• Do this: Copy every record exactly, and keep the pictures out.

• Dataset entries:

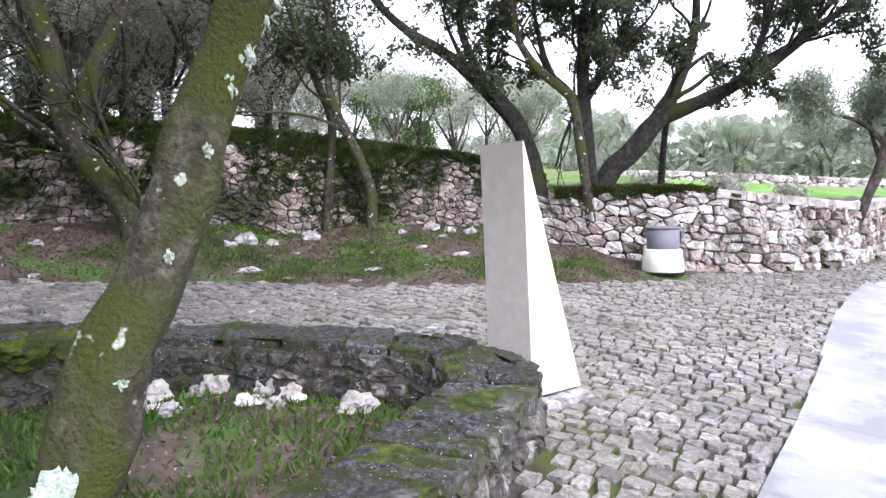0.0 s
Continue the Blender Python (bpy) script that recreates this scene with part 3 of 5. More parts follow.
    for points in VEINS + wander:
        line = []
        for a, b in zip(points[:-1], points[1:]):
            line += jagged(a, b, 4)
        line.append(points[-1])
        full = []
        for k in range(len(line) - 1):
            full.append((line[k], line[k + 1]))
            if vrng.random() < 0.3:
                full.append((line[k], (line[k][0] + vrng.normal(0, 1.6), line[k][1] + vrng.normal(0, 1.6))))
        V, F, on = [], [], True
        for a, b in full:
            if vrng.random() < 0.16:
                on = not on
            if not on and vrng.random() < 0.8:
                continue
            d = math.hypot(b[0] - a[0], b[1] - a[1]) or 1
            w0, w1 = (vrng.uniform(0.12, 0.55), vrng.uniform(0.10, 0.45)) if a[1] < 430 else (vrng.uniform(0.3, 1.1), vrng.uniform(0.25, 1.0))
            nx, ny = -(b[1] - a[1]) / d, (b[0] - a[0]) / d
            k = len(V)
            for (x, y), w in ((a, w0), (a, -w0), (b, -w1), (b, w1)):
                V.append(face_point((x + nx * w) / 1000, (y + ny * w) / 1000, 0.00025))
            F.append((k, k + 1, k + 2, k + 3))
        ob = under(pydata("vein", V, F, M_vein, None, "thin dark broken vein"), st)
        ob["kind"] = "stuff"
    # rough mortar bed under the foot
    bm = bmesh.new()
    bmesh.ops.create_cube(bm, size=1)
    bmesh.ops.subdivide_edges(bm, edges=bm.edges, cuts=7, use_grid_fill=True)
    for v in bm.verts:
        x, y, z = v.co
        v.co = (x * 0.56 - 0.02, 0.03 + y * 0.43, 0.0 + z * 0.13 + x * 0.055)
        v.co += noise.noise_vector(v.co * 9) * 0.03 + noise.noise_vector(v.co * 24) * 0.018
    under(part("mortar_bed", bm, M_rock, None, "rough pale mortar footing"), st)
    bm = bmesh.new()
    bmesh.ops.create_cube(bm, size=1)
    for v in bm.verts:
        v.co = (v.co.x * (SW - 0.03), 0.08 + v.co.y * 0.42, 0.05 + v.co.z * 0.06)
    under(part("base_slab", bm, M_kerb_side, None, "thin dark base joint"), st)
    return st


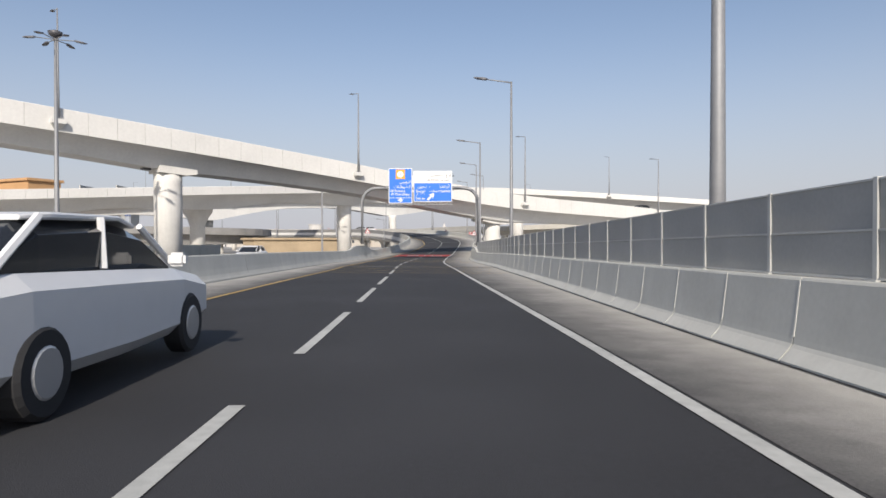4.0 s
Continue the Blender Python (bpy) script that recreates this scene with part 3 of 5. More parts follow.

• Solution for this problem:
0.0 s
Continue the Blender Python (bpy) script that recreates this scene with part 3 of 5. More parts follow.
    for points in VEINS + wander:
        line = []
        for a, b in zip(points[:-1], points[1:]):
            line += jagged(a, b, 4)
        line.append(points[-1])
        full = []
        for k in range(len(line) - 1):
            full.append((line[k], line[k + 1]))
            if vrng.random() < 0.3:
                full.append((line[k], (line[k][0] + vrng.normal(0, 1.6), line[k][1] + vrng.normal(0, 1.6))))
        V, F, on = [], [], True
        for a, b in full:
            if vrng.random() < 0.16:
                on = not on
            if not on and vrng.random() < 0.8:
                continue
            d = math.hypot(b[0] - a[0], b[1] - a[1]) or 1
            w0, w1 = (vrng.uniform(0.12, 0.55), vrng.uniform(0.10, 0.45)) if a[1] < 430 else (vrng.uniform(0.3, 1.1), vrng.uniform(0.25, 1.0))
            nx, ny = -(b[1] - a[1]) / d, (b[0] - a[0]) / d
            k = len(V)
            for (x, y), w in ((a, w0), (a, -w0), (b, -w1), (b, w1)):
                V.append(face_point((x + nx * w) / 1000, (y + ny * w) / 1000, 0.00025))
            F.append((k, k + 1, k + 2, k + 3))
        ob = under(pydata("vein", V, F, M_vein, None, "thin dark broken vein"), st)
        ob["kind"] = "stuff"
    # rough mortar bed under the foot
    bm = bmesh.new()
    bmesh.ops.create_cube(bm, size=1)
    bmesh.ops.subdivide_edges(bm, edges=bm.edges, cuts=7, use_grid_fill=True)
    for v in bm.verts:
        x, y, z = v.co
        v.co = (x * 0.56 - 0.02, 0.03 + y * 0.43, 0.0 + z * 0.13 + x * 0.055)
        v.co += noise.noise_vector(v.co * 9) * 0.03 + noise.noise_vector(v.co * 24) * 0.018
    under(part("mortar_bed", bm, M_rock, None, "rough pale mortar footing"), st)
    bm = bmesh.new()
    bmesh.ops.create_cube(bm, size=1)
    for v in bm.verts:
        v.co = (v.co.x * (SW - 0.03), 0.08 + v.co.y * 0.42, 0.05 + v.co.z * 0.06)
    under(part("base_slab", bm, M_kerb_side, None, "thin dark base joint"), st)
    return st


4.0 s
Continue the Blender Python (bpy) script that recreates this scene with part 3 of 5. More parts follow.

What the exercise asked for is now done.